Records: Texas State 2-4 (1-1 Sun Belt Conference), Georgia State 2-4 (1-1 Sun Belt Conference)
Date & Time: Saturday, Oct. 23 2:00 PM ET
Location: Center Parc Stadium, Atlanta, GA
Spread: GSU -10.5; O/U 60.5
Despite the identical records, Georgia State and Texas State are in distinctly different positions.
Georgia State is an above average Sun Belt team plagued by shooting itself in the foot, the hardest schedule in the conference, and depending on who you ask, poor SEC officiating. Barring the referee-impacted loss to Auburn, the Panthers have lost to only Army, North Carolina and App State: three programs a distinct tier above the majority of the Sun Belt.

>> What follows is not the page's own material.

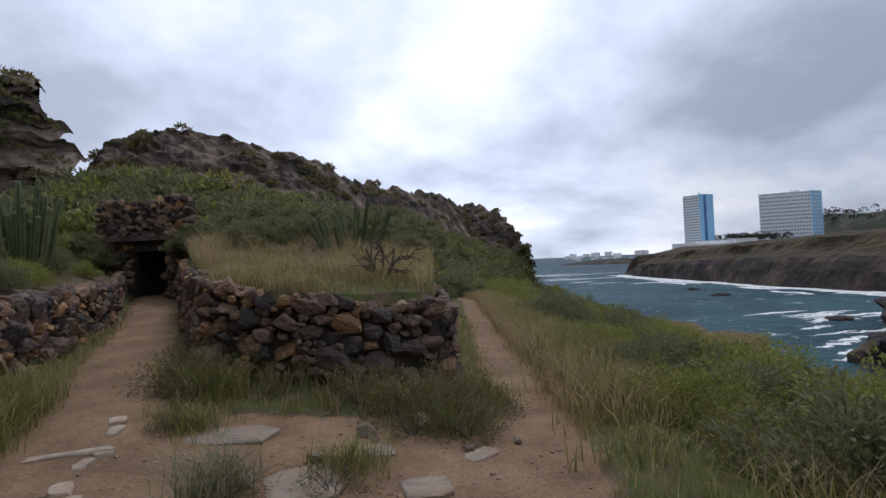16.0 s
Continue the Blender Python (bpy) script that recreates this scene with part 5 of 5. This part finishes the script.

Texas State is a worse-than-its-record team luckily placed in the Sun Belt’s atrocious West Division. They lost to an FCS school by two scores and head coach Jake Spavital enters the back half of the season just as he started: on the hot seat.
Who is Texas State?
It is first important to note that Texas State and Jake Spavital have taken an interesting approach to team building. Instead of looking to sign some of the lesser rated recruits from the football factory that is the state of Texas, the Bobcats relied on returning vets and the transfer portal this offseason. After signing day this past February, Texas State was the sole FBS school to not sign a c/o 2021 player but took in no less than 12 transfers.
Texas State is the definition of middle comparative to the Sun Belt. They rank fifth in points scored per game and sixth in points allowed. Both the Bobcats’ rushing offense and rushing defense are sixth-best in the conference, and their passing offense and defense are seventh and fourth respectively.
So, why be so down on a team that appears to, at the very least, be league median?
In short, there is little to like about Texas State.
QB Brady McBride has thrown nine picks despite playing just six games. The offensive line has done McBride no favors. His yards lost to sacks total falls just one short of matching his number of passes completed.
That group, which includes three first-time Bobcats, has found success making holes for running backs Calvin Hill and Brock Sturges. Hill, a redshirt freshman, leads the team in carries (69) and yards (220) and has recorded a massively impressive 4.9 yards per carry. Hill is yet to score this season, nor has he (or any Bobcat) broken for a run greater than 30 yards. Sturges and Jahmyl Jeter see the red zone carries for Texas State. ach have four touchdowns on the ground.
McBride has his favorite targets when it comes to the passing game; Marcell Barbee leads the team in receptions (27) with Javen Banks (21) right on his heels. Third is Banks, who has nearly half as many catches at 11; no other player at Texas State breaks the double digits but 11 others have at least three receptions.
Texas State’s secondary is statistically fine, but that may be largely in part to teams getting leads against it and wanting to run the ball more. The Bobcats have broken up just 19 passes thus far and have picked off a mere two balls.
No defensive player has been a particular menace in the opposing backfield. Issiah Nixon leads the team with three sacks and is one of just two players with at least one full sack.
How does GSU win?
This should be a win for the Panthers, but if there’s one takeaway from the season thus far, it’s that nothing is a guarantee for GSU.
The Panthers will need to pick on the mediocre Texas State rushing defense. Whatever combination of Tucker Gregg, Destin Coates and Jamyest Williams HC Shawn Elliott decides to use Saturday will have the opportunity to pad the stat sheet with high per carry numbers so long as the offensive line stalwarts like it has all season.
QB Darren Grainger will have an opportunity to air it out for chunk plays, a habit he has built during his short tenure as the starter. He need not be insanely precise with his throws, but only Baylor has beaten Texas State while throwing for under 180 yards this season.
Trench play has been the least of the Panthers’ worries this season so they will have little to no problem keeping the Texas State offense in check.
The biggest key is to not get caught flat-footed. GSU is coming off of a bye and is still tasting a 24-point win over ULM two weeks ago. Texas State, meanwhile, is searching for a momentum-shifting win after losing by three to Troy. GSU, if it plays its game, will win without much issue, but that is a big if.